On Feb. 2, my fellow student Louisa Horwath and I organized a large student-led protest against ICE that brought together over 300 participants from our school and community.

The protest involved a coordinated walk through town—and days of thorough planning and collaboration.
We organized student marshals in safety vests to guide participants, planned and communicated a clear route in advance, and arranged student speeches that addressed immigration, student voices, and the importance of being heard in decisions that shape our future.
Everything—from logistics to messaging—was student-run and carefully organized.
This protest was a powerful example of young people engaging in civic action and standing up for issues that directly affect our communities.
We believe it represents the growing role of students in shaping conversations about justice, policy and the future we want to live in.










This is disgusting indoctrination. These kids are being weaponized and used as pawns. Your school has a 65/100 college readiness. And 60-75% in reading proficiency, science, and math. Thats Cs and Ds… schools engaging in this indoctrination should be defunded and the teachers and administration investigated for child endangerment. Maybe you should explain that they are the minority. The majority of the country wants mass deportations and voted for this. ICE is engaging in legal law enforcement activities. These little privileged retards are living in such a bubble in LG they dont have to contend with the crime and violence these illegals spread infecting society. They dont have to worry about being raped and murdered, left for dead in a creek
like Jocelyn Nungaray or Laken Riley. You should be ashamed, not celebrating your idiotic indoctrination.
Your comment doesn’t just disagree with a policy position — it attacks students personally and uses slurs to describe minors who exercised their right to peaceful protest. That kind of language says more about the hostility behind your argument than it does about the students you’re criticizing.
Let’s address the facts.
Los Gatos High School is not academically failing. The school ranks in the top 10% of public high schools in California. Around 86% of students meet or exceed state standards in English, about 65% meet or exceed standards in math, and the graduation rate is approximately 97% — well above the state average. Those are not “Cs and Ds.” Those are strong academic outcomes by statewide metrics.
Standardized proficiency percentages measure how many students meet state benchmarks. They do not translate to classroom letter grades, and they certainly do not justify claiming a school should be “defunded” for allowing students to exercise free speech.

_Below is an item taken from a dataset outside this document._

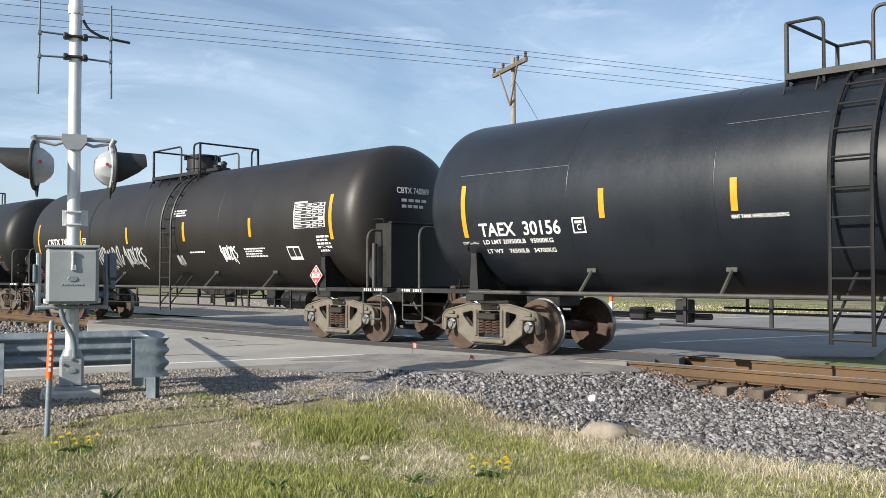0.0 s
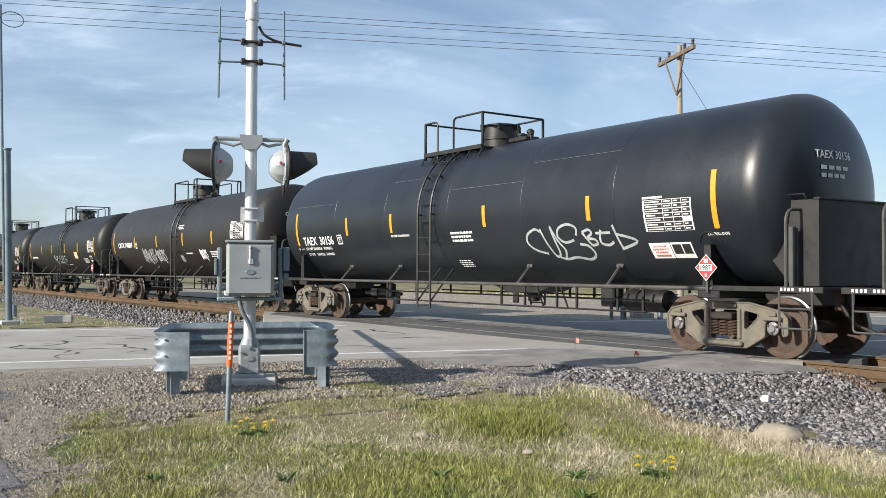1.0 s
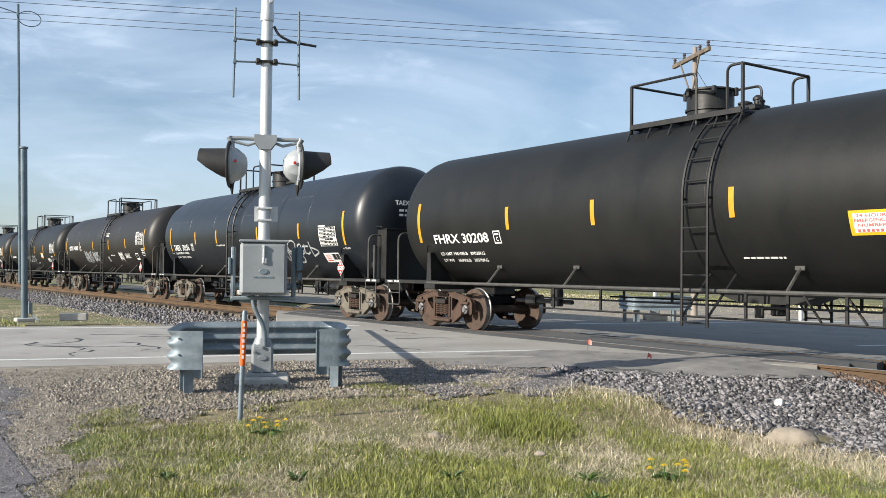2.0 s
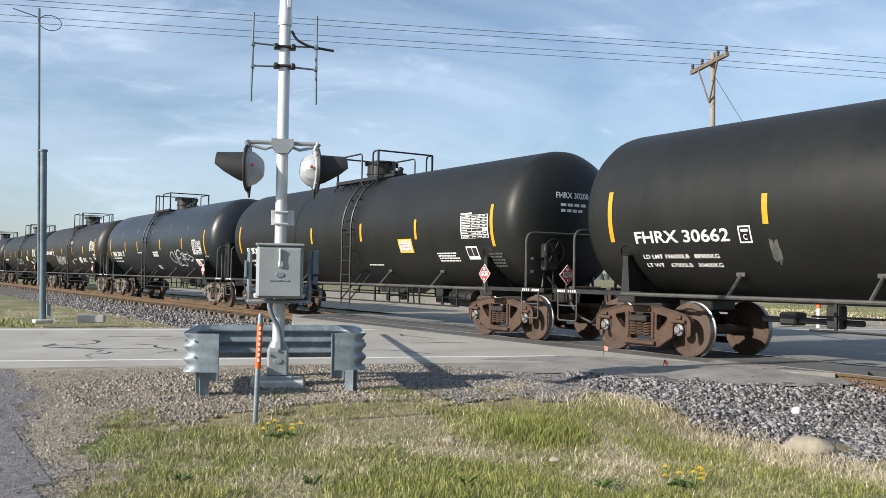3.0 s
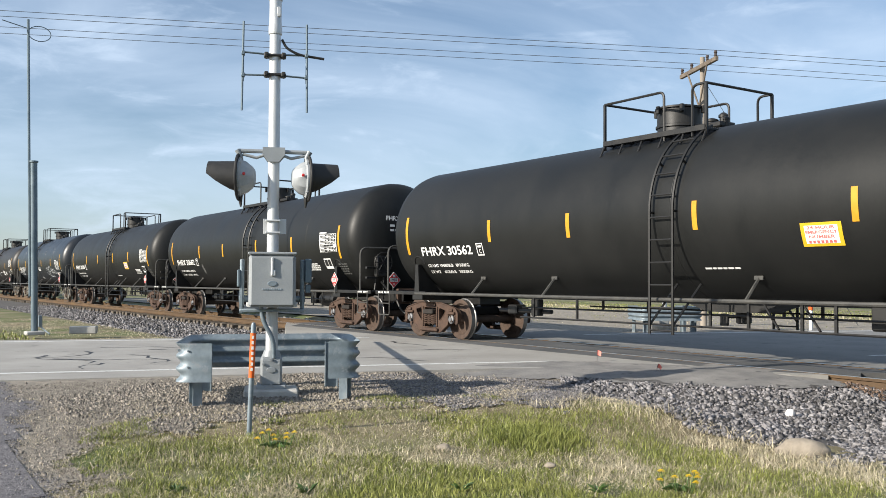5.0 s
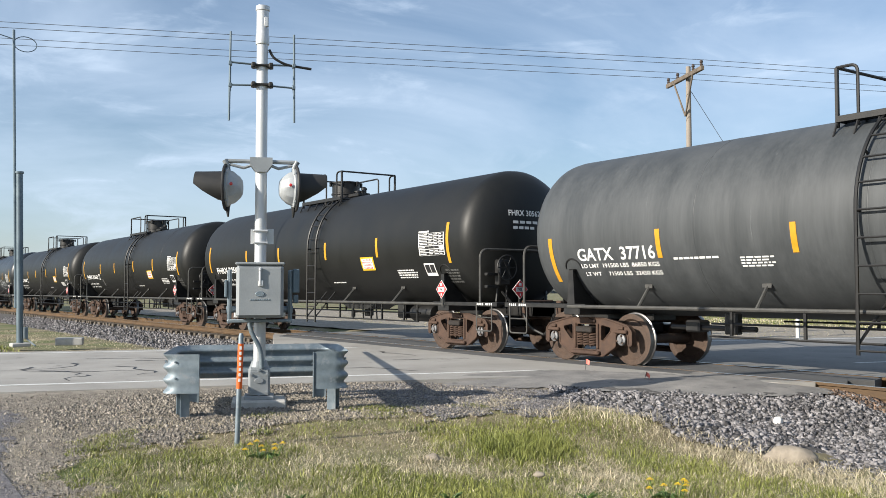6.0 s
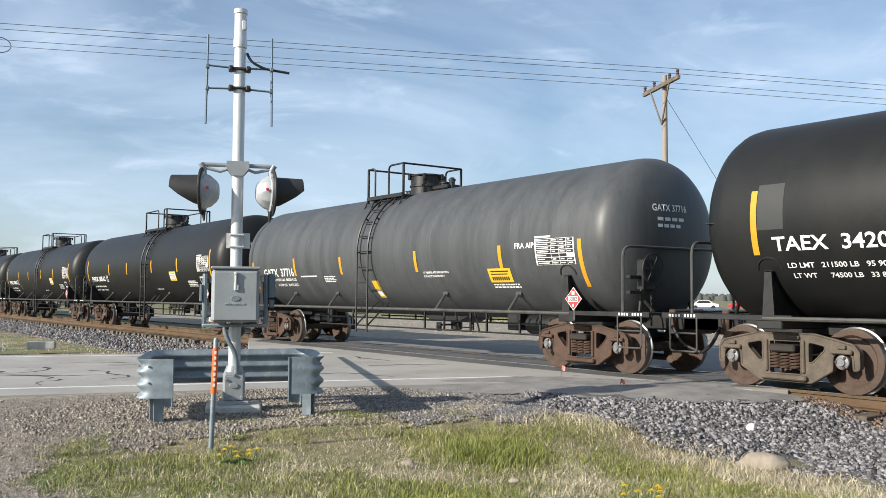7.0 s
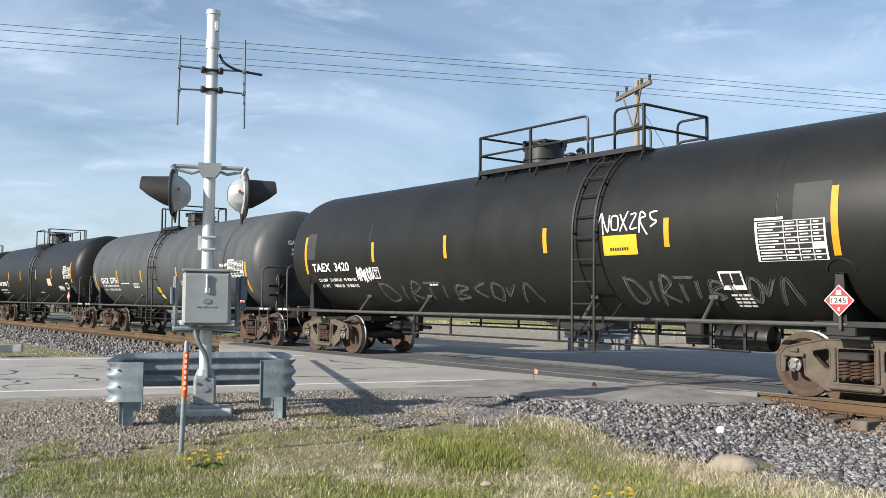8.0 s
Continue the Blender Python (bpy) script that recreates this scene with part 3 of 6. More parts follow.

As for calling a student-led protest “indoctrination” — the walkout was organized by students. Students planned logistics, coordinated safety marshals, communicated a route, and delivered speeches. That is civic engagement. It is not coercion. It is not child endangerment. It is young people learning how democracy works.
Saying “the majority voted for this” does not mean dissent disappears. In a democracy, people have the right to speak, organize, and peacefully protest policies they disagree with — especially when those policies directly affect classmates, families, and community members.
Invoking tragic crimes to paint millions of people as inherently violent is not a policy argument. It’s fear-based rhetoric. Crime is a serious issue, but it cannot be reduced to broad generalizations about entire populations. Students speaking about immigration policy are not defending crime; they are expressing concern about how enforcement policies impact real people in their community.
Most concerning is the dehumanizing language used in your comment. Referring to students with slurs and suggesting they are “privileged” or “living in a bubble” while dismissing their capacity to think critically undermines any claim that this is about protecting children. Young people are capable of forming opinions, reading data, and caring about justice. Civic participation is not a threat to education — it is part of it.
Disagreement is fair, but your dehumanization is absolutely not.
Peaceful protest, strong academics, and civic awareness can all exist at the same time — and at Los Gatos High School, they do.
I could not be more proud of my school.